■ **Dataset content**:

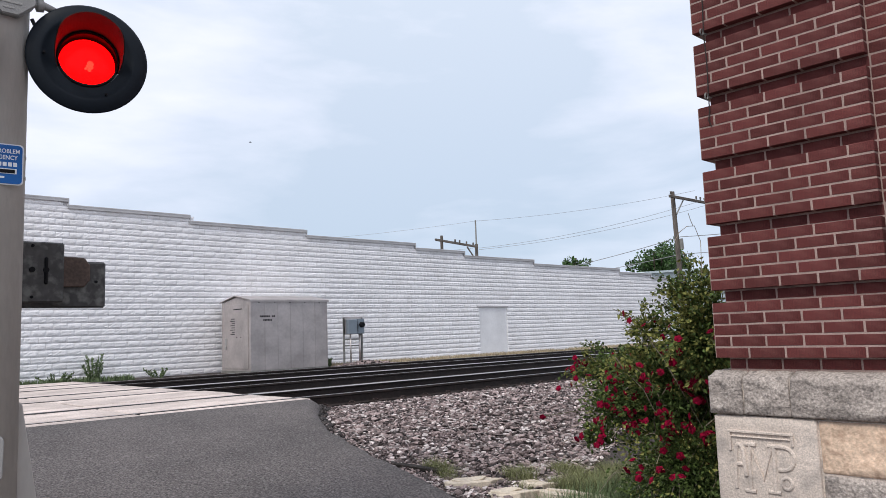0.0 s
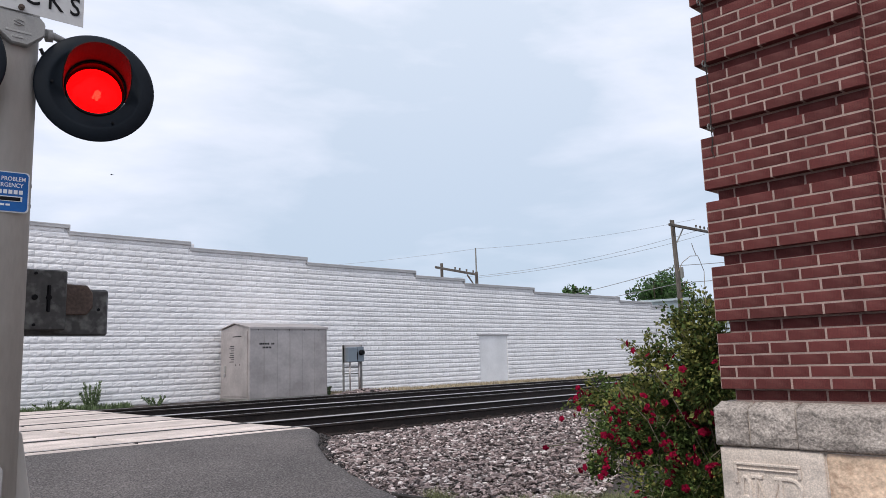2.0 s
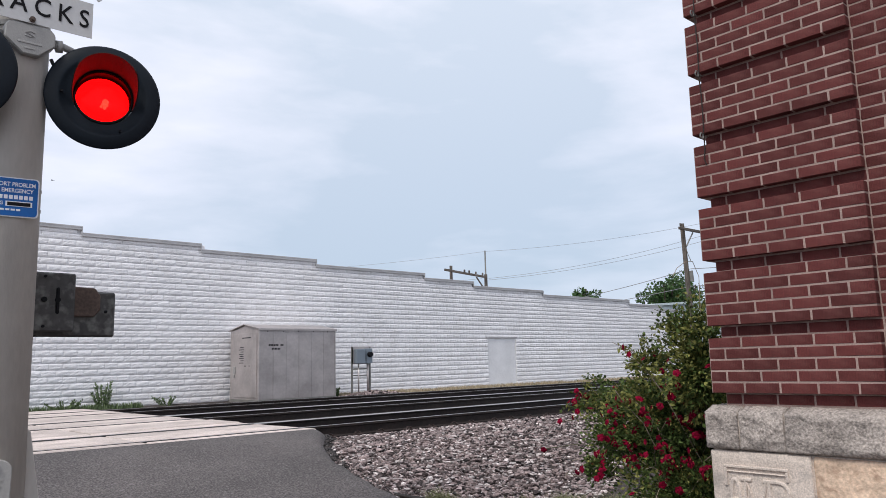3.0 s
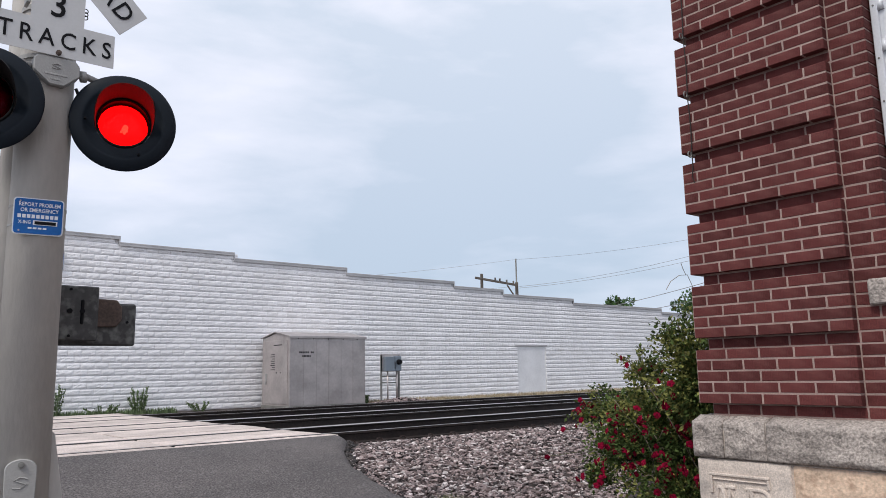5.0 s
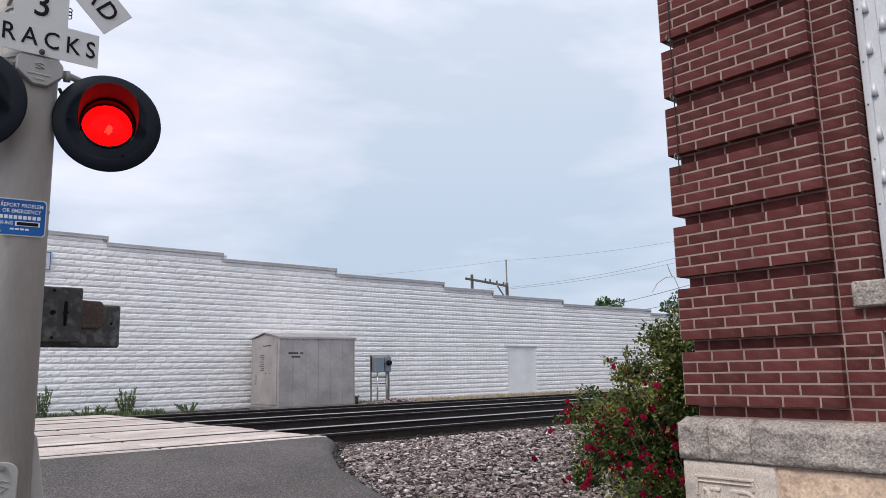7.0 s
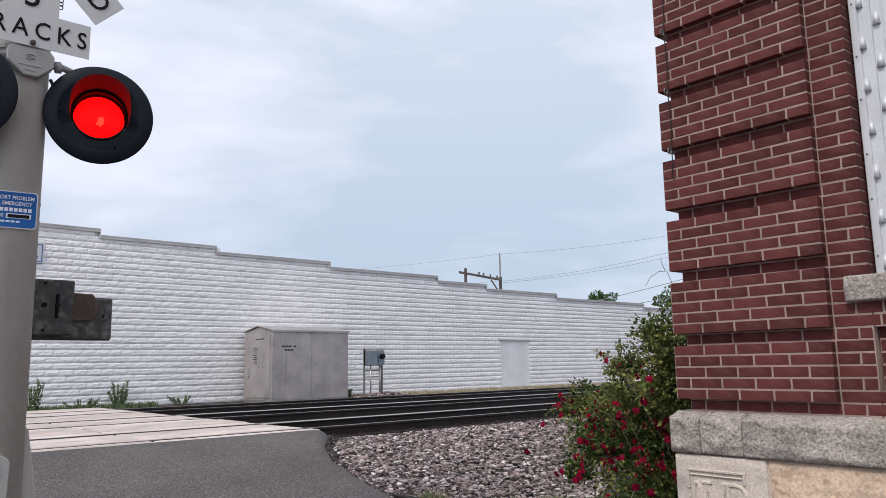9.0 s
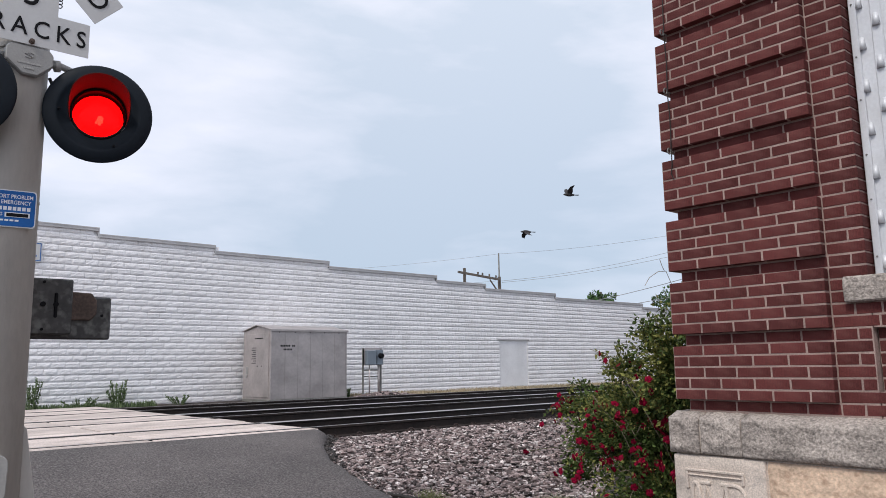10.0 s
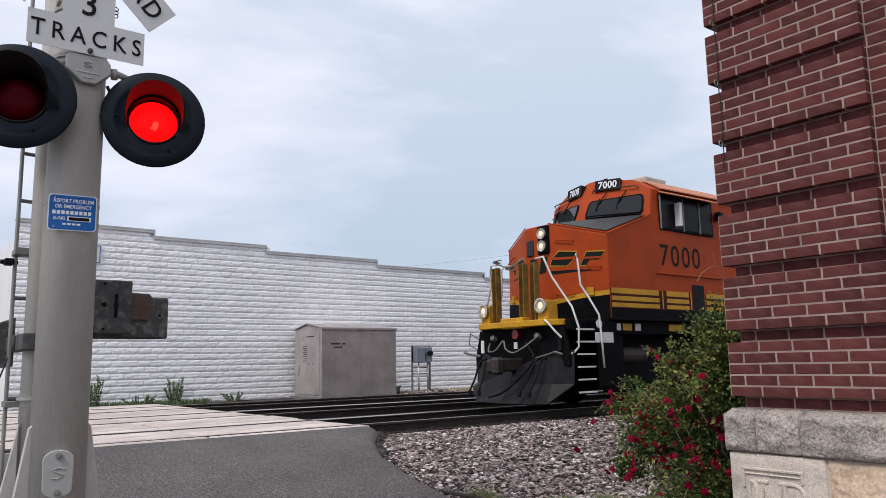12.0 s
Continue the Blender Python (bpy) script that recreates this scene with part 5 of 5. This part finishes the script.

■ **Task goal**: Set the listing down in full and exactly. Pictures within it should not appear in the copy.

■ **Complete output**:
0.0 s
2.0 s
3.0 s
5.0 s
7.0 s
9.0 s
10.0 s
12.0 s
Continue the Blender Python (bpy) script that recreates this scene with part 5 of 5. This part finishes the script.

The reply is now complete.